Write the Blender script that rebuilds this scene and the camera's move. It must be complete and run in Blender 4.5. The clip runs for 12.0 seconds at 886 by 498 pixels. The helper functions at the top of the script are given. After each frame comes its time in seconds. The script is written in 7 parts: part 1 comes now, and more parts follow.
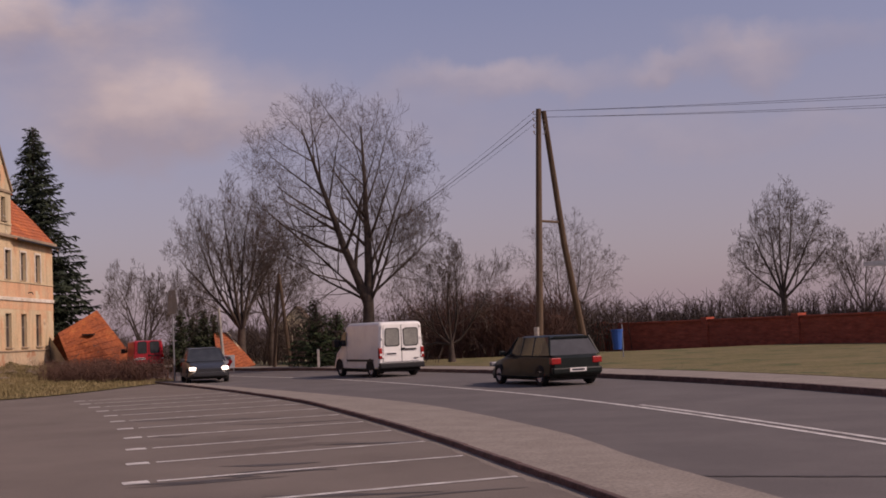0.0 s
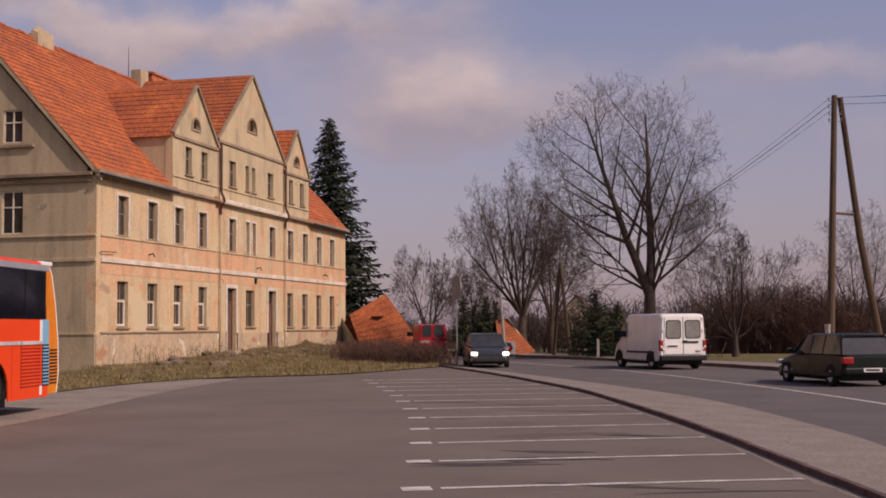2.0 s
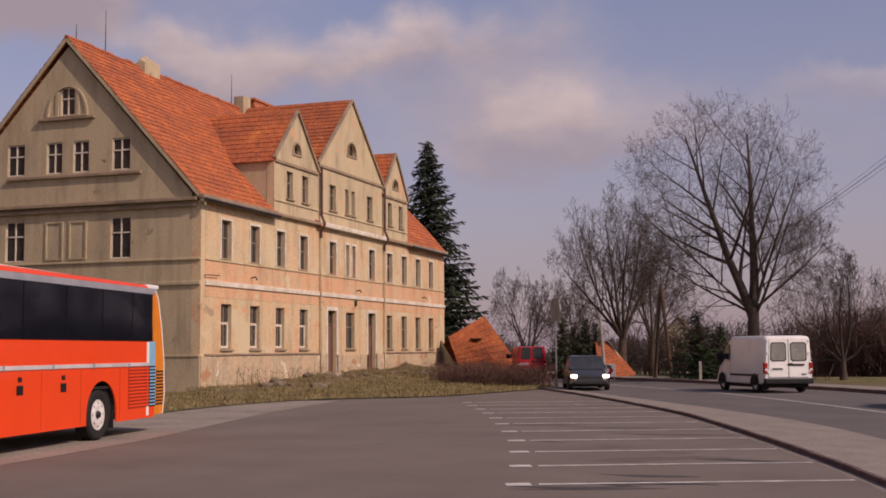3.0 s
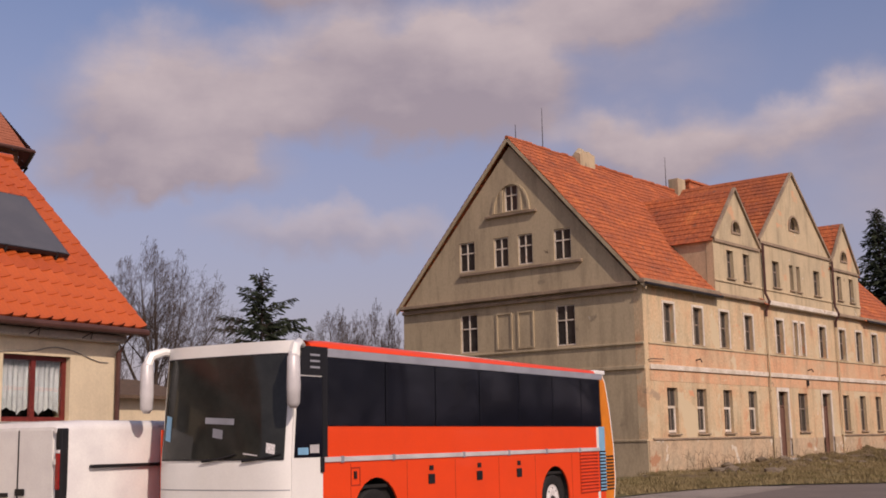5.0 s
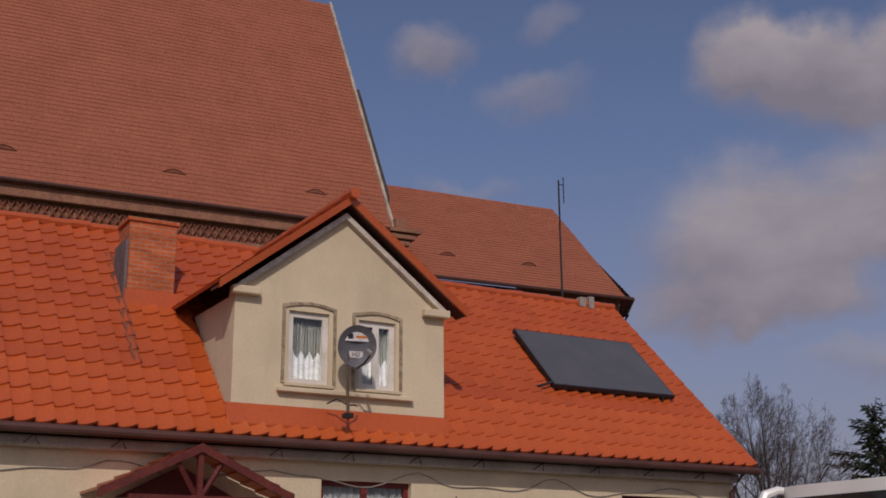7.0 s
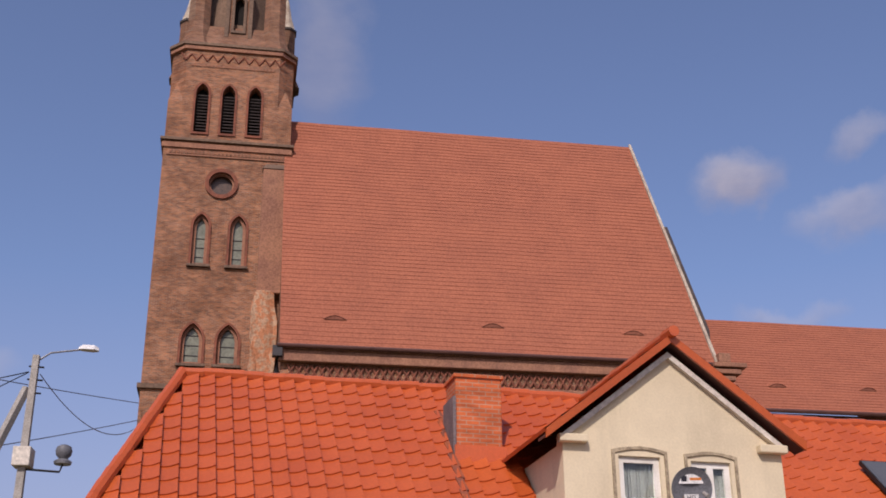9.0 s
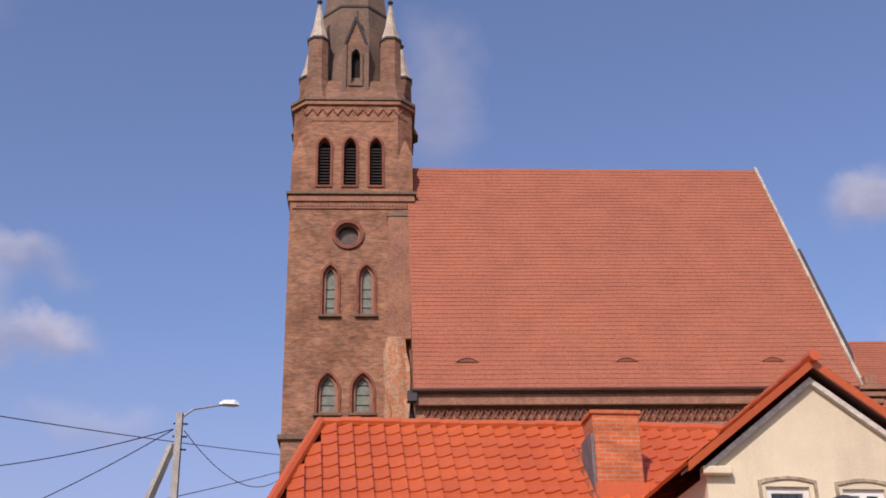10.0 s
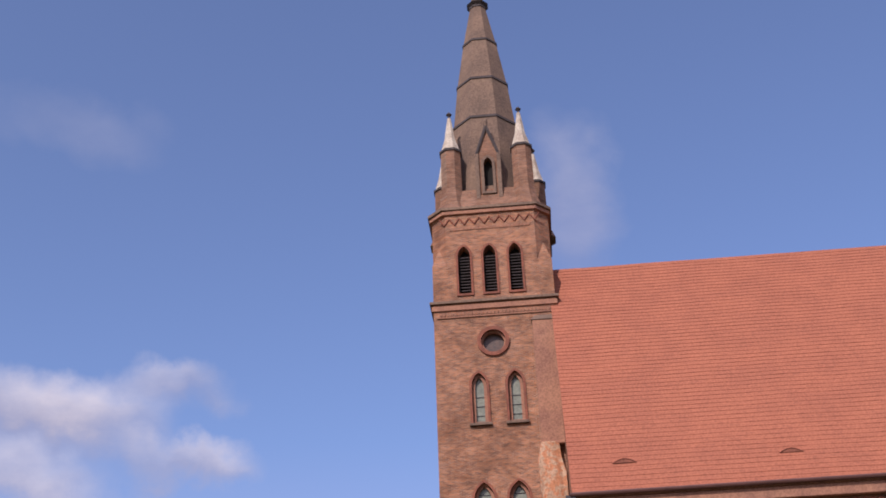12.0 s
::::
**Written task**
Without the images, write out each line of the data verbatim.

**Written answer**
Write the Blender script that rebuilds this scene and the camera's move. It must be complete and run in Blender 4.5. The clip runs for 12.0 seconds at 886 by 498 pixels. The helper functions at the top of the script are given. After each frame comes its time in seconds. The script is written in 7 parts: part 1 comes now, and more parts follow.
0.0 s
2.0 s
3.0 s
5.0 s
7.0 s
9.0 s
10.0 s
12.0 s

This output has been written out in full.